The exact 9M27K1 designation is tied to the 9N235 submunition payload. Human Rights Watch's technical briefing described the 9M27K1 as an Uragan rocket carrying 30 9N235 submunitions, while later open-source and humanitarian reporting in Ukraine repeatedly documented 9M27K-series Uragan rockets or 9N210/9N235 submunitions rather than always separating the 9M27K from the 9M27K1.
Sources: ARES 9M27K Series Ukraine, HRW Technical Briefing Note, OSMP 9M27K Uragan Series
Timeline
The first cataloged Ukraine-war evidence for this record comes from July 2014, when ARES received images from Sloviansk showing 9M27K-series Uragan cargo-rocket remnants. Human Rights Watch later summarized 2014 and 2015 cluster-munition investigations in eastern Ukraine and recorded Uragan cluster-rocket strikes in places including central Donetsk, Ilovaisk, and Makiivka.
After Russia's full-scale invasion began on February 24, 2022, 9M27K-series Uragan rockets remained part of the documented cluster-munition pattern. Amnesty International identified the February 25, 2022 Okhtyrka preschool strike as a 220 mm Uragan cluster rocket, either 9M27K or 9M27K1, and Human Rights Watch and Bellingcat documented additional 9M27K-series or 9N210/9N235 evidence in 2022.
Sources: ARES 9M27K Series Ukraine, HRW Technical Briefing Note, Amnesty Okhtyrka Preschool Strike, Bellingcat Ukrainian Civilians Cluster Munitions, HRW Intense and Lasting Harm
Operational pattern
In this conflict, the 9M27K1 record is best read as a specific Uragan cargo-rocket variant within a wider 9M27K-series evidence trail. The round's conflict role was area fire from Uragan-family launchers, dispersing fragmentation submunitions over an impact area rather than delivering a unitary high-explosive warhead.

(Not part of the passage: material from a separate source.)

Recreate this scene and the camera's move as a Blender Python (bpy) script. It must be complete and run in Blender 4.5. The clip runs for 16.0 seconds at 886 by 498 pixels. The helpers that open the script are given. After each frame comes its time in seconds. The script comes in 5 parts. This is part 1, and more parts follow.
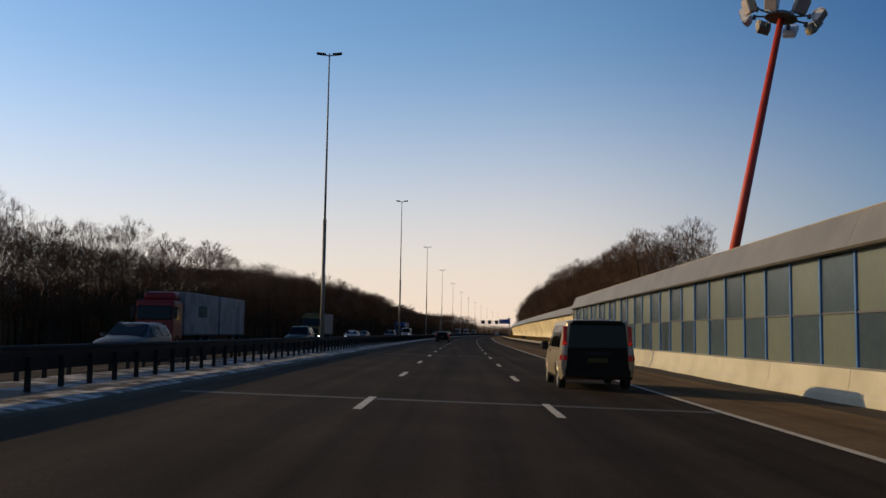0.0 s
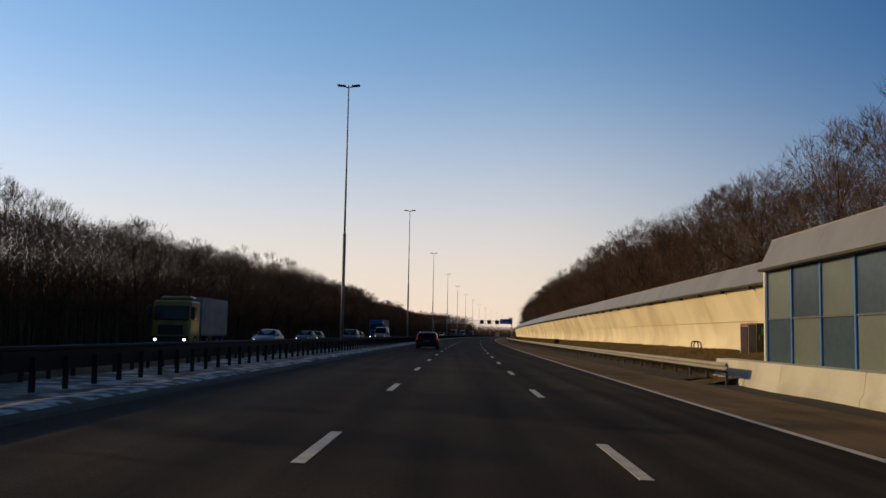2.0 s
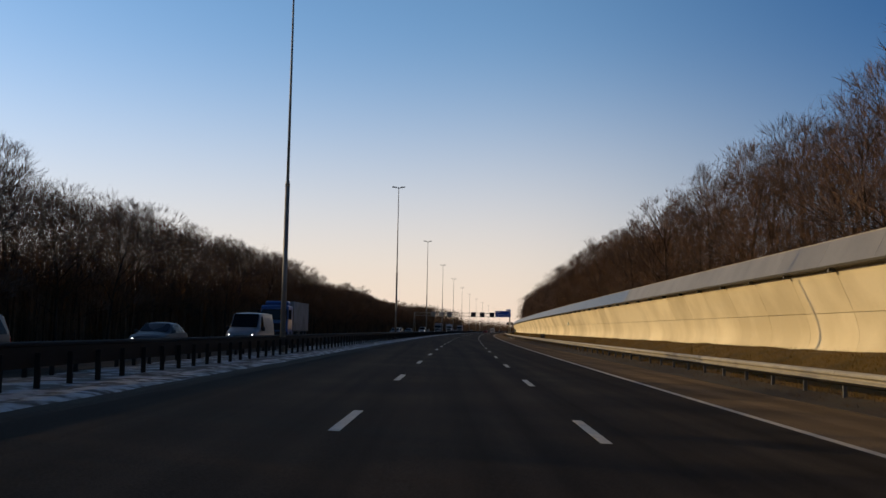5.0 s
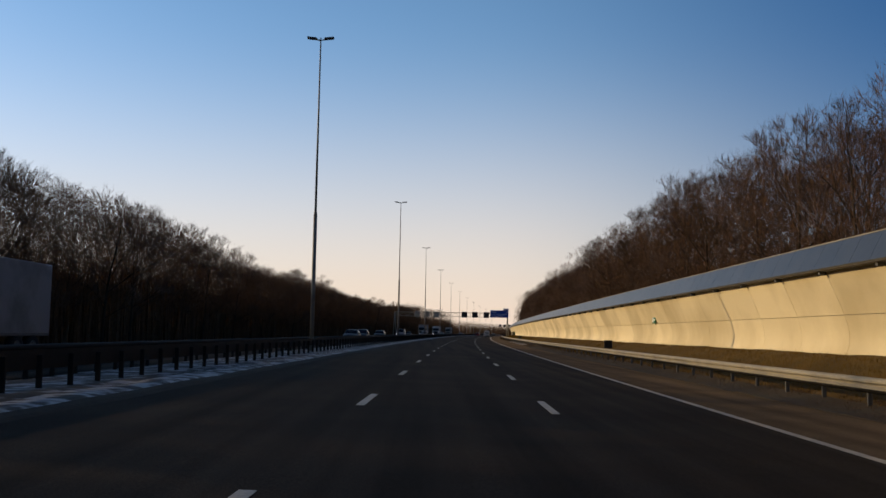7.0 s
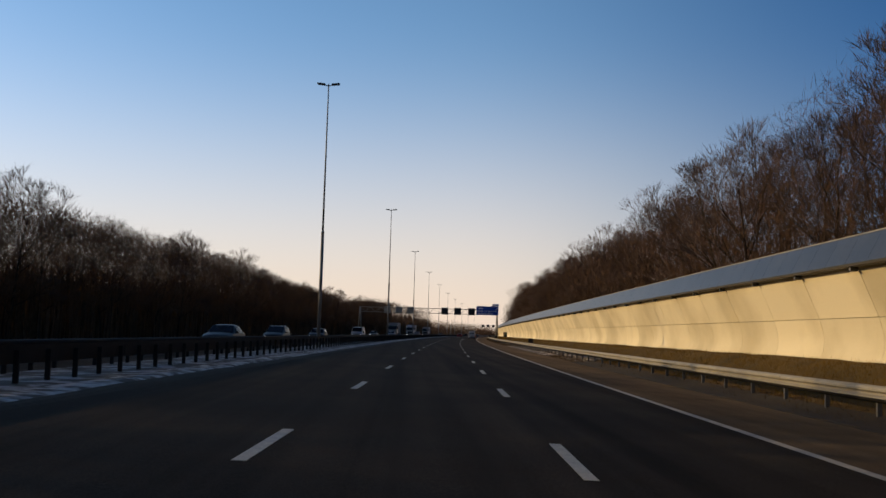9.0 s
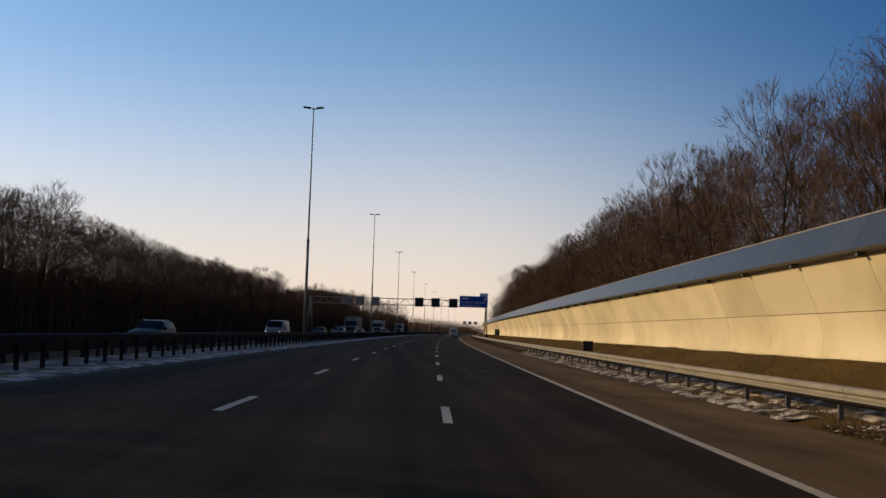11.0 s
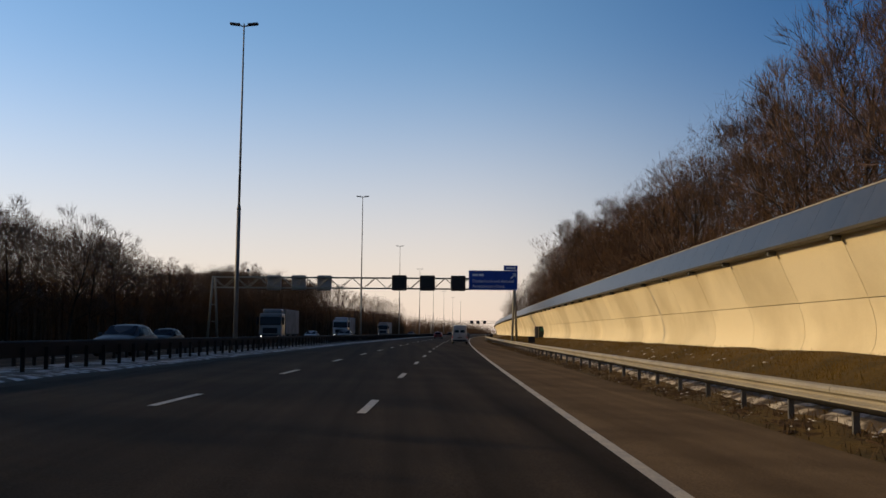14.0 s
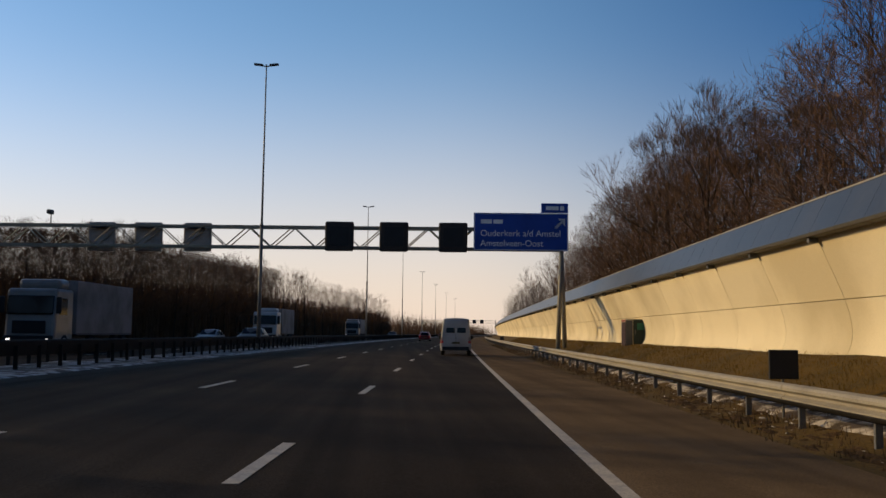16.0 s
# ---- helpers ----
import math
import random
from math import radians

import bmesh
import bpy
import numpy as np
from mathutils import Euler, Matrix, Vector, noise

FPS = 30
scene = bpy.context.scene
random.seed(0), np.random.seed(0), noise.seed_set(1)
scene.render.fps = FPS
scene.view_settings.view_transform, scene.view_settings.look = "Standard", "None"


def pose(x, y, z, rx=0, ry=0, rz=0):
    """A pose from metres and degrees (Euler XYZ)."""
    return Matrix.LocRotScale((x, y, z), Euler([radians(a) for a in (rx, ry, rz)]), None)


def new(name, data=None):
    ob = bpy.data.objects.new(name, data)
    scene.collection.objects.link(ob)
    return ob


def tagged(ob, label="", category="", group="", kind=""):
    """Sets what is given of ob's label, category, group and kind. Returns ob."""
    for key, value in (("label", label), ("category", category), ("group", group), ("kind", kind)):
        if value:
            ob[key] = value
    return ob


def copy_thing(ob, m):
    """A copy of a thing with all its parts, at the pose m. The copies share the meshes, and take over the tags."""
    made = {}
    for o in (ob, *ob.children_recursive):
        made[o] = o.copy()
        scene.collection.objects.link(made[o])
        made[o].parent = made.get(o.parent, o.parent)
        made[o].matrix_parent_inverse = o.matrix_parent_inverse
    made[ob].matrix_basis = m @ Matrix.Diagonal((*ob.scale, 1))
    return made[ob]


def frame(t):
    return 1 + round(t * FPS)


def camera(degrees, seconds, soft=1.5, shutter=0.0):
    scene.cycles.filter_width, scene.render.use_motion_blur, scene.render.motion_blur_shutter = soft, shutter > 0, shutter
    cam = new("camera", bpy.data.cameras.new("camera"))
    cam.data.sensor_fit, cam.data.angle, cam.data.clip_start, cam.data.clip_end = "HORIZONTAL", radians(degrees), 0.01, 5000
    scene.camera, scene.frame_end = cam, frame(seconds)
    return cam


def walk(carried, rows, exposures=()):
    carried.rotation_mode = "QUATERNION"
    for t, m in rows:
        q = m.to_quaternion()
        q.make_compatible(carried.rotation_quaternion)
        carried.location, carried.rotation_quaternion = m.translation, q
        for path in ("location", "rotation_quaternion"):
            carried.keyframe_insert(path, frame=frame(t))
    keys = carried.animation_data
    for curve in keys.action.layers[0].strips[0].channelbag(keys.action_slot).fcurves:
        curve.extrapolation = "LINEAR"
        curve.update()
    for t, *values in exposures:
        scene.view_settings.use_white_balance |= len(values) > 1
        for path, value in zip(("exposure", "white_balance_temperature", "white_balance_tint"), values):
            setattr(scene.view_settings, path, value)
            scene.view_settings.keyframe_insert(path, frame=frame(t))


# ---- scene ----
# The drive: seconds, place, pitch, roll (leaning left) and heading to the right, in degrees.
DRIVE = [
    (0.0, -1.806, -3.501, 1.409, 5.173, 0.924, -0.902),
    (0.5, -1.834, 10.225, 1.409, 5.179, 1.044, -0.913),
    (1.0, -1.824, 23.944, 1.410, 5.173, 1.170, -0.843),
    (1.5, -1.806, 37.539, 1.411, 5.191, 1.063, -0.649),
    (2.0, -1.702, 51.042, 1.410, 5.250, 1.057, -0.647),
    (2.5, -1.584, 64.410, 1.410, 5.214, 1.158, -0.439),
    (3.0, -1.418, 77.823, 1.410, 4.972, 1.258, -0.237),
    (3.5, -1.241, 91.412, 1.409, 5.128, 1.617, -0.223),
    (4.0, -1.077, 105.076, 1.410, 5.329, 1.395, -0.291),
    (4.5, -0.902, 118.735, 1.411, 5.097, 1.173, -0.067),
    (5.2, -0.554, 137.993, 1.411, 4.982, 0.986, 0.218),
    (6.0, -0.031, 160.145, 1.410, 5.077, 0.933, 0.506),
    (6.5, 0.333, 173.995, 1.409, 5.152, 0.965, 0.667),
    (7.0, 0.703, 187.801, 1.409, 5.164, 1.028, 0.814),
    (7.5, 1.079, 201.562, 1.409, 5.115, 1.125, 0.949),
    (8.0, 1.565, 215.437, 1.408, 5.181, 1.429, 1.143),
    (8.5, 2.131, 229.392, 1.405, 5.167, 1.258, 1.513),
    (9.0, 2.735, 243.205, 1.402, 5.209, 1.621, 2.015),
    (9.7, 3.759, 262.512, 1.395, 5.200, 1.876, 2.609),
    (10.3, 4.787, 279.042, 1.386, 5.145, 1.875, 3.002),
    (10.9, 5.908, 295.585, 1.376, 5.098, 1.717, 3.237),
    (11.5, 7.079, 312.171, 1.366, 5.106, 1.445, 3.270),
    (12.0, 8.088, 326.030, 1.358, 5.163, 1.138, 3.136),
    (12.5, 9.037, 339.877, 1.351, 5.196, 1.066, 3.013),
    (13.0, 10.011, 353.616, 1.345, 5.175, 1.016, 3.146),
    (13.5, 10.989, 367.332, 1.339, 5.234, 0.671, 3.035),
    (14.0, 11.933, 380.929, 1.334, 5.181, 0.489, 3.013),
    (14.5, 12.879, 394.411, 1.330, 5.189, 0.945, 2.971),
    (15.0, 13.747, 408.418, 1.329, 5.177, 0.393, 3.237),
    (15.5, 14.697, 422.389, 1.327, 5.130, 0.384, 3.396),
    (16.0, 15.746, 436.129, 1.323, 5.223, 0.662, 3.366),
]
cam = camera(51.25, 16.0, soft=1.5)
walk(cam, [(t, pose(x, y, z, 90 + pitch, 0, -yaw) @ pose(0, 0, 0, 0, 0, roll)) for t, x, y, z, pitch, roll, yaw in DRIVE], [(0.0, 0.36, 6550, 19), (16.0, 0.36, 6550, 19)])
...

Source attribution varies by incident. ARES wrote that the Sloviansk direction of fire made Ukrainian use likely, while Human Rights Watch's 2015 briefing attributed cluster-munition use in eastern Ukraine to both Ukrainian government forces and Russia-backed separatists. In 2022 reporting, Human Rights Watch described extensive Russian cluster-munition use and at least one Ukrainian use; later HRW research documented Ukrainian cluster-munition rocket attacks around Izium and noted 9N210 or 9N235 remnants collected by residents.